**What needs to be done**
The material below should be written out in full and exactly; pictures stay out of the copy.

## START Data block

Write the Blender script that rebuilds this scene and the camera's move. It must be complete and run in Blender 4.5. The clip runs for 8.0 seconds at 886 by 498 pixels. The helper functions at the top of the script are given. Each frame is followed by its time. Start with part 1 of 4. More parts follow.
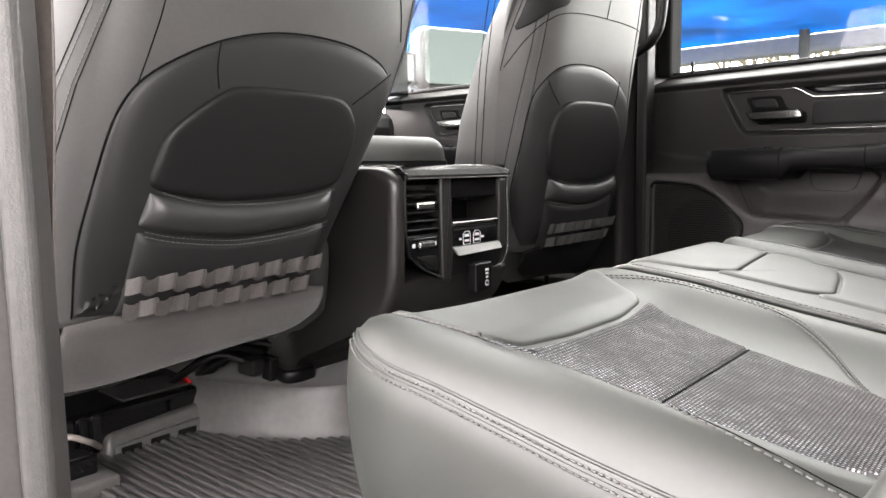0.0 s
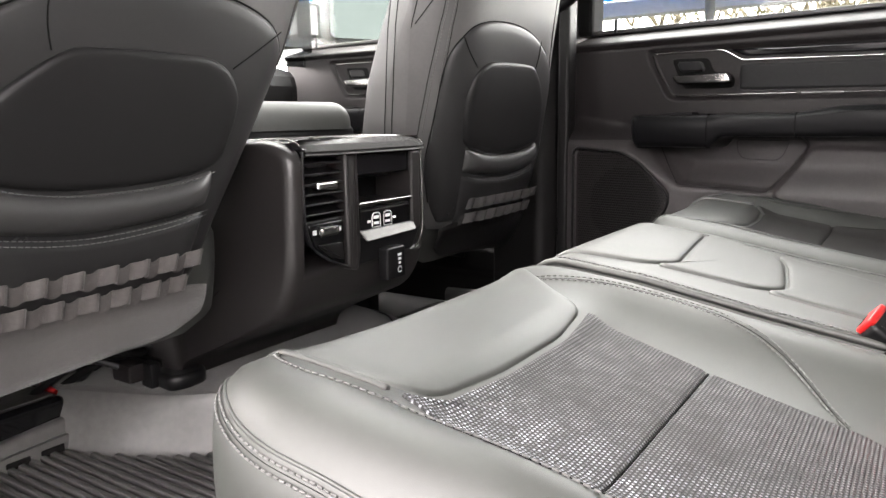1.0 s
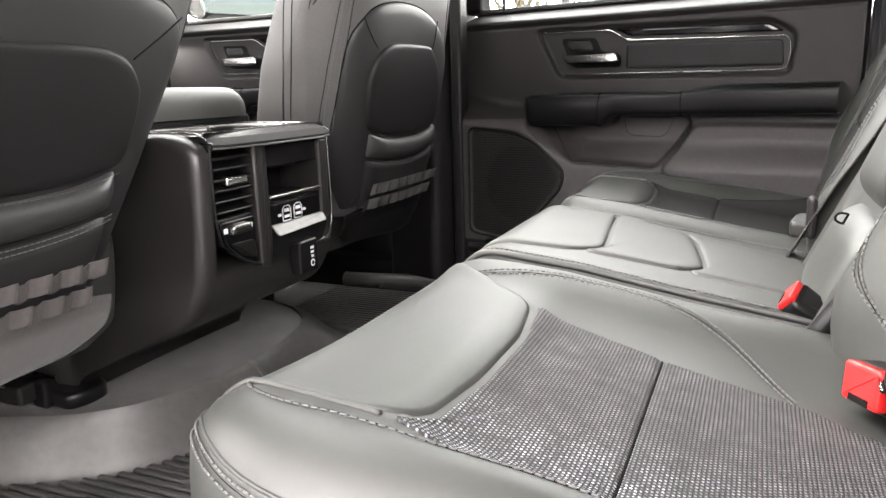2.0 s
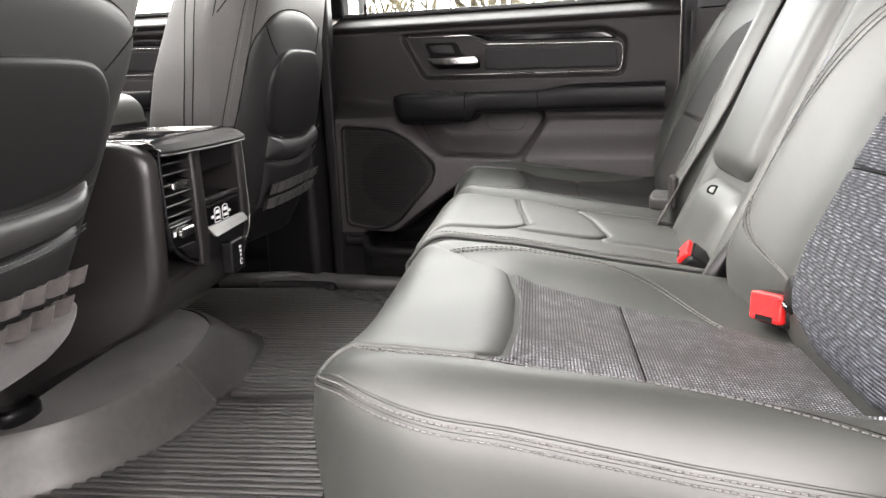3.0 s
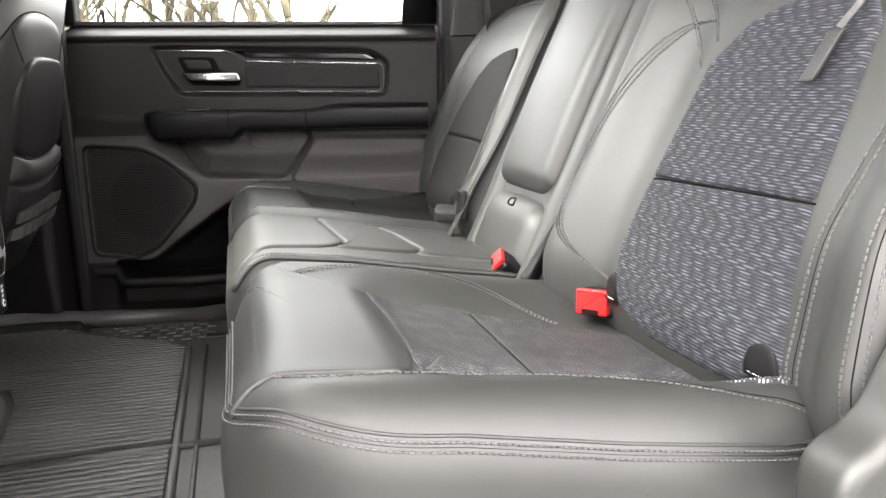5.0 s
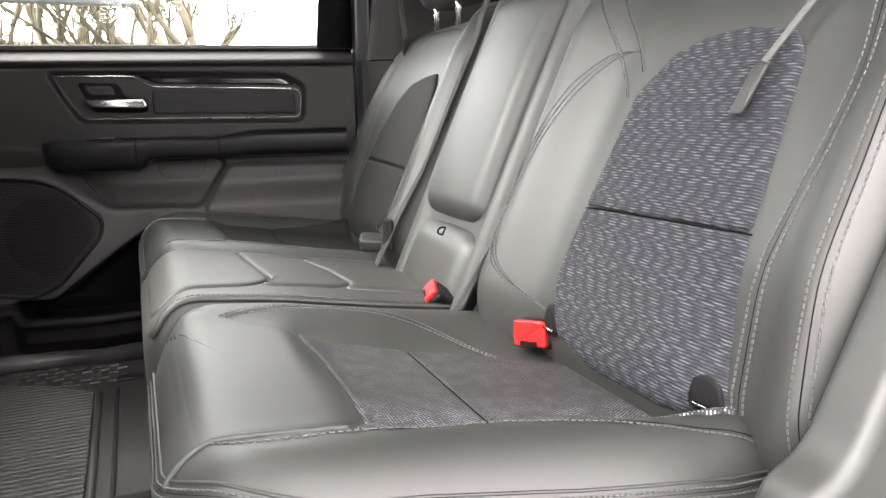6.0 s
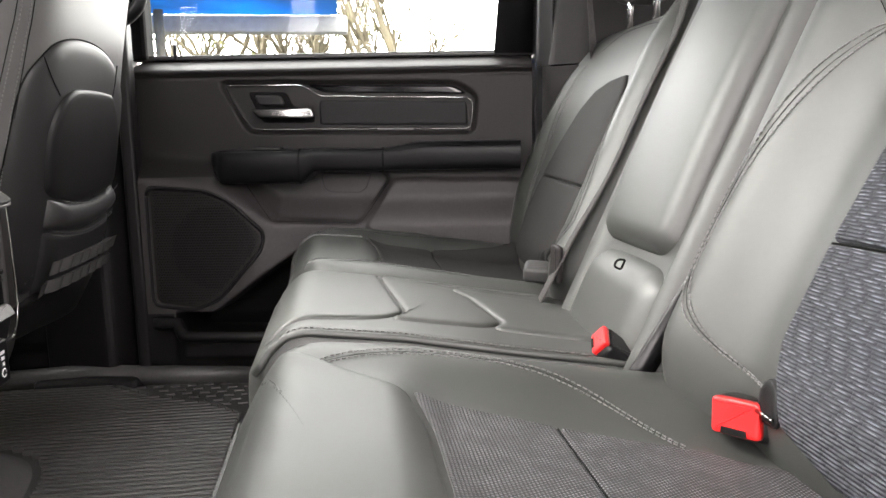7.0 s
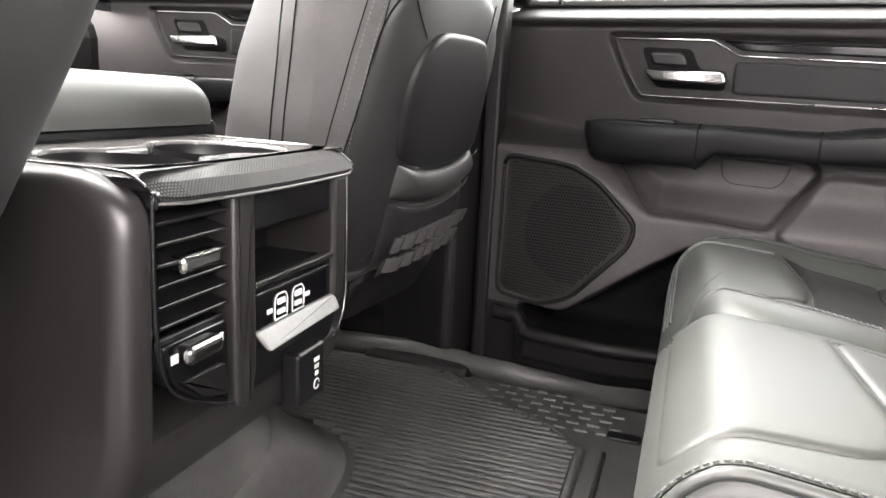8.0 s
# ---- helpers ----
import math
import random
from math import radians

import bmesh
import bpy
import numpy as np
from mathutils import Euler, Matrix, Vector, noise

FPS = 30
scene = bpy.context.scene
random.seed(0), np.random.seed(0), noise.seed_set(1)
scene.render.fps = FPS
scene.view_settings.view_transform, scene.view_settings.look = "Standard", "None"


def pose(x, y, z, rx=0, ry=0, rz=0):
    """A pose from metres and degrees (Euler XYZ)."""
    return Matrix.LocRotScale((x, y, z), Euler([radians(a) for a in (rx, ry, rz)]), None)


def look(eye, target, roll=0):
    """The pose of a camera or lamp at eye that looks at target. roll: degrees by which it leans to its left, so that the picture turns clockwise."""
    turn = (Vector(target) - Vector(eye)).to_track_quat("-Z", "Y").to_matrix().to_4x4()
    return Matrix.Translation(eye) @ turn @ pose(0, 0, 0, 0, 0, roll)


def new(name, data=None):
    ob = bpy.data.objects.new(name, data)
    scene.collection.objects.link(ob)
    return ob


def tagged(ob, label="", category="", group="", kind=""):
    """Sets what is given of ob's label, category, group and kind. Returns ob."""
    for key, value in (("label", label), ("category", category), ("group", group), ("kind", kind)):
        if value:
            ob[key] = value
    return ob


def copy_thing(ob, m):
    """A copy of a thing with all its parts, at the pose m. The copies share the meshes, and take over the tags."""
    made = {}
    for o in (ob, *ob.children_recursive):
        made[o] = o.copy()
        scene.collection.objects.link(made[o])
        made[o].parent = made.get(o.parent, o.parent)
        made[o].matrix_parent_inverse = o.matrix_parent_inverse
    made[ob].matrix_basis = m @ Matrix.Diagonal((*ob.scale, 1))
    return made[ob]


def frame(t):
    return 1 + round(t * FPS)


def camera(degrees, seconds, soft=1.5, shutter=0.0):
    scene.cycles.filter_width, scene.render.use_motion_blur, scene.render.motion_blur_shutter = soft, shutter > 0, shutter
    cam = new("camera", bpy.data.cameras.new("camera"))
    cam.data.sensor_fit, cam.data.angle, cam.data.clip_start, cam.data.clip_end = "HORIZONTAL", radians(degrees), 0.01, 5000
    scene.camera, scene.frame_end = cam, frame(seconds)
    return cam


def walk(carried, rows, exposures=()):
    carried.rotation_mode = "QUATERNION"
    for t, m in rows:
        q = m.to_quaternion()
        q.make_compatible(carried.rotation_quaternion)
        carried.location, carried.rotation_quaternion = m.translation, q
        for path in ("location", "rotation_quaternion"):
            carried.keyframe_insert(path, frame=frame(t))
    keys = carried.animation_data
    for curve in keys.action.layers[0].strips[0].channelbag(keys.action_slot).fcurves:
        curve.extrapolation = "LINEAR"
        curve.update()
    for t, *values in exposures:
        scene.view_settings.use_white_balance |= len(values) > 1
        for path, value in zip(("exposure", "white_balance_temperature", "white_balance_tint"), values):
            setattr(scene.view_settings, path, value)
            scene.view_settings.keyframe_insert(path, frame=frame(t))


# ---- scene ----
cam = camera(62.3, 8.0)
PATH = [
    (0, (0.015, 0.049, 0.503), (-1.27, 1.565, 0.281), -0.9),
    (0.5, (-0.038, 0.128, 0.526), (-1.202, 1.731, 0.252), -0.6),
    (1, (-0.073, 0.176, 0.532), (-1.165, 1.815, 0.184), -0.9),
    (1.5, (-0.103, 0.201, 0.541), (-1.083, 1.898, 0.144), -1.2),
    (1.7, (-0.113, 0.197, 0.546), (-1.025, 1.928, 0.131), -1.3),
    (2.8, (-0.286, 0.008, 0.579), (-0.629, 1.926, 0.131), -2.5),
    (3, (-0.305, -0.008, 0.576), (-0.562, 1.921, 0.117), -2.3),
    (3.5, (-0.342, -0.01, 0.571), (-0.413, 1.932, 0.099), -1.7),
    (4, (-0.384, -0.011, 0.569), (-0.289, 1.932, 0.102), -1.2),
    (4.5, (-0.43, -0.012, 0.57), (-0.107, 1.91, 0.12), -0.6),
    (5, (-0.466, -0.001, 0.578), (0.058, 1.881, 0.15), -0.7),
    (5.2, (-0.467, 0.008, 0.582), (0.12, 1.873, 0.159), -1.1),
    (6.3, (-0.483, 0.058, 0.595), (0.281, 1.868, 0.224), -1.1),
    (6.5, (-0.464, 0.084, 0.582), (0.196, 1.94, 0.236), -1.0),
    (6.8, (-0.428, 0.15, 0.567), (0.008, 2.076, 0.251), -0.6),
    (7, (-0.385, 0.222, 0.565), (-0.125, 2.18, 0.251), -0.9),
    (7.3, (-0.377, 0.318, 0.558), (-0.377, 2.29, 0.227), 0.0),
    (7.5, (-0.387, 0.373, 0.533), (-0.572, 2.337, 0.203), 0.4),
    (7.6, (-0.417, 0.414, 0.533), (-0.676, 2.365, 0.179), 1.1),
    (7.8, (-0.453, 0.478, 0.54), (-0.908, 2.386, 0.153), 1.9),
    (8, (-0.483, 0.544, 0.57), (-1.096, 2.4, 0.144), 3.0),
]
walk(cam, [(t, look(eye, target, roll)) for t, eye, target, roll in PATH],
     [(0, 1.2), (1.5, 1.45), (3, 1.35), (5, 1.26), (6.3, 1.05), (6.7, 1.05), (7.5, 1.62), (8, 2.06)])

# ---- light ----
world = bpy.data.worlds.new("overcast_sky")
scene.world = world
world.use_nodes = True
wn, wl = world.node_tree.nodes, world.node_tree.links
sky = wn.new("ShaderNodeTexSky")
sky.sky_type, sky.sun_disc = "NISHITA", False
sky.sun_elevation, sky.sun_rotation = radians(49), radians(275)
grey = wn.new("ShaderNodeHueSaturation")
grey.inputs["Saturation"].default_value = 0.06
wl.new(sky.outputs[0], grey.inputs["Color"])
warm = wn.new("ShaderNodeMix")
warm.data_type, warm.blend_type = "RGBA", "MULTIPLY"
warm.inputs[0].default_value, warm.inputs[7].default_value = 1.0, (1.09, 1.0, 0.965, 1)
wl.new(grey.outputs[0], warm.inputs[6]), wl.new(warm.outputs[2], wn["Background"].inputs["Color"])
wn["Background"].inputs["Strength"].default_value = 1.7
sun = new("sun", bpy.data.lights.new("sun", "SUN"))
sun.data.energy, sun.data.angle, sun.data.color = 4.2, radians(45), (1.0, 0.96, 0.9)
sun.matrix_world = look((-6.0, 0.6, 7.0), (0, 0.6, 0))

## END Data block

**Right answer**
Write the Blender script that rebuilds this scene and the camera's move. It must be complete and run in Blender 4.5. The clip runs for 8.0 seconds at 886 by 498 pixels. The helper functions at the top of the script are given. Each frame is followed by its time. Start with part 1 of 4. More parts follow.
0.0 s
1.0 s
2.0 s
3.0 s
5.0 s
6.0 s
7.0 s
8.0 s
# ---- helpers ----
import math
import random
from math import radians

import bmesh
import bpy
import numpy as np
from mathutils import Euler, Matrix, Vector, noise

FPS = 30
scene = bpy.context.scene
random.seed(0), np.random.seed(0), noise.seed_set(1)
scene.render.fps = FPS
scene.view_settings.view_transform, scene.view_settings.look = "Standard", "None"


def pose(x, y, z, rx=0, ry=0, rz=0):
    """A pose from metres and degrees (Euler XYZ)."""
    return Matrix.LocRotScale((x, y, z), Euler([radians(a) for a in (rx, ry, rz)]), None)


def look(eye, target, roll=0):
    """The pose of a camera or lamp at eye that looks at target. roll: degrees by which it leans to its left, so that the picture turns clockwise."""
    turn = (Vector(target) - Vector(eye)).to_track_quat("-Z", "Y").to_matrix().to_4x4()
    return Matrix.Translation(eye) @ turn @ pose(0, 0, 0, 0, 0, roll)


def new(name, data=None):
    ob = bpy.data.objects.new(name, data)
    scene.collection.objects.link(ob)
    return ob


def tagged(ob, label="", category="", group="", kind=""):
    """Sets what is given of ob's label, category, group and kind. Returns ob."""
    for key, value in (("label", label), ("category", category), ("group", group), ("kind", kind)):
        if value:
            ob[key] = value
    return ob


def copy_thing(ob, m):
    """A copy of a thing with all its parts, at the pose m. The copies share the meshes, and take over the tags."""
    made = {}
    for o in (ob, *ob.children_recursive):
        made[o] = o.copy()
        scene.collection.objects.link(made[o])
        made[o].parent = made.get(o.parent, o.parent)
        made[o].matrix_parent_inverse = o.matrix_parent_inverse
    made[ob].matrix_basis = m @ Matrix.Diagonal((*ob.scale, 1))
    return made[ob]


def frame(t):
    return 1 + round(t * FPS)


def camera(degrees, seconds, soft=1.5, shutter=0.0):
    scene.cycles.filter_width, scene.render.use_motion_blur, scene.render.motion_blur_shutter = soft, shutter > 0, shutter
    cam = new("camera", bpy.data.cameras.new("camera"))
    cam.data.sensor_fit, cam.data.angle, cam.data.clip_start, cam.data.clip_end = "HORIZONTAL", radians(degrees), 0.01, 5000
    scene.camera, scene.frame_end = cam, frame(seconds)
    return cam


def walk(carried, rows, exposures=()):
    carried.rotation_mode = "QUATERNION"
    for t, m in rows:
        q = m.to_quaternion()
        q.make_compatible(carried.rotation_quaternion)
        carried.location, carried.rotation_quaternion = m.translation, q
        for path in ("location", "rotation_quaternion"):
            carried.keyframe_insert(path, frame=frame(t))
    keys = carried.animation_data
    for curve in keys.action.layers[0].strips[0].channelbag(keys.action_slot).fcurves:
        curve.extrapolation = "LINEAR"
        curve.update()
    for t, *values in exposures:
        scene.view_settings.use_white_balance |= len(values) > 1
        for path, value in zip(("exposure", "white_balance_temperature", "white_balance_tint"), values):
            setattr(scene.view_settings, path, value)
            scene.view_settings.keyframe_insert(path, frame=frame(t))


# ---- scene ----
cam = camera(62.3, 8.0)
PATH = [
    (0, (0.015, 0.049, 0.503), (-1.27, 1.565, 0.281), -0.9),
    (0.5, (-0.038, 0.128, 0.526), (-1.202, 1.731, 0.252), -0.6),
    (1, (-0.073, 0.176, 0.532), (-1.165, 1.815, 0.184), -0.9),
    (1.5, (-0.103, 0.201, 0.541), (-1.083, 1.898, 0.144), -1.2),
    (1.7, (-0.113, 0.197, 0.546), (-1.025, 1.928, 0.131), -1.3),
    (2.8, (-0.286, 0.008, 0.579), (-0.629, 1.926, 0.131), -2.5),
    (3, (-0.305, -0.008, 0.576), (-0.562, 1.921, 0.117), -2.3),
    (3.5, (-0.342, -0.01, 0.571), (-0.413, 1.932, 0.099), -1.7),
    (4, (-0.384, -0.011, 0.569), (-0.289, 1.932, 0.102), -1.2),
    (4.5, (-0.43, -0.012, 0.57), (-0.107, 1.91, 0.12), -0.6),
    (5, (-0.466, -0.001, 0.578), (0.058, 1.881, 0.15), -0.7),
    (5.2, (-0.467, 0.008, 0.582), (0.12, 1.873, 0.159), -1.1),
    (6.3, (-0.483, 0.058, 0.595), (0.281, 1.868, 0.224), -1.1),
    (6.5, (-0.464, 0.084, 0.582), (0.196, 1.94, 0.236), -1.0),
    (6.8, (-0.428, 0.15, 0.567), (0.008, 2.076, 0.251), -0.6),
    (7, (-0.385, 0.222, 0.565), (-0.125, 2.18, 0.251), -0.9),
    (7.3, (-0.377, 0.318, 0.558), (-0.377, 2.29, 0.227), 0.0),
    (7.5, (-0.387, 0.373, 0.533), (-0.572, 2.337, 0.203), 0.4),
    (7.6, (-0.417, 0.414, 0.533), (-0.676, 2.365, 0.179), 1.1),
    (7.8, (-0.453, 0.478, 0.54), (-0.908, 2.386, 0.153), 1.9),
    (8, (-0.483, 0.544, 0.57), (-1.096, 2.4, 0.144), 3.0),
]
walk(cam, [(t, look(eye, target, roll)) for t, eye, target, roll in PATH],
     [(0, 1.2), (1.5, 1.45), (3, 1.35), (5, 1.26), (6.3, 1.05), (6.7, 1.05), (7.5, 1.62), (8, 2.06)])

# ---- light ----
world = bpy.data.worlds.new("overcast_sky")
scene.world = world
world.use_nodes = True
wn, wl = world.node_tree.nodes, world.node_tree.links
sky = wn.new("ShaderNodeTexSky")
sky.sky_type, sky.sun_disc = "NISHITA", False
sky.sun_elevation, sky.sun_rotation = radians(49), radians(275)
grey = wn.new("ShaderNodeHueSaturation")
grey.inputs["Saturation"].default_value = 0.06
wl.new(sky.outputs[0], grey.inputs["Color"])
warm = wn.new("ShaderNodeMix")
warm.data_type, warm.blend_type = "RGBA", "MULTIPLY"
warm.inputs[0].default_value, warm.inputs[7].default_value = 1.0, (1.09, 1.0, 0.965, 1)
wl.new(grey.outputs[0], warm.inputs[6]), wl.new(warm.outputs[2], wn["Background"].inputs["Color"])
wn["Background"].inputs["Strength"].default_value = 1.7
sun = new("sun", bpy.data.lights.new("sun", "SUN"))
sun.data.energy, sun.data.angle, sun.data.color = 4.2, radians(45), (1.0, 0.96, 0.9)
sun.matrix_world = look((-6.0, 0.6, 7.0), (0, 0.6, 0))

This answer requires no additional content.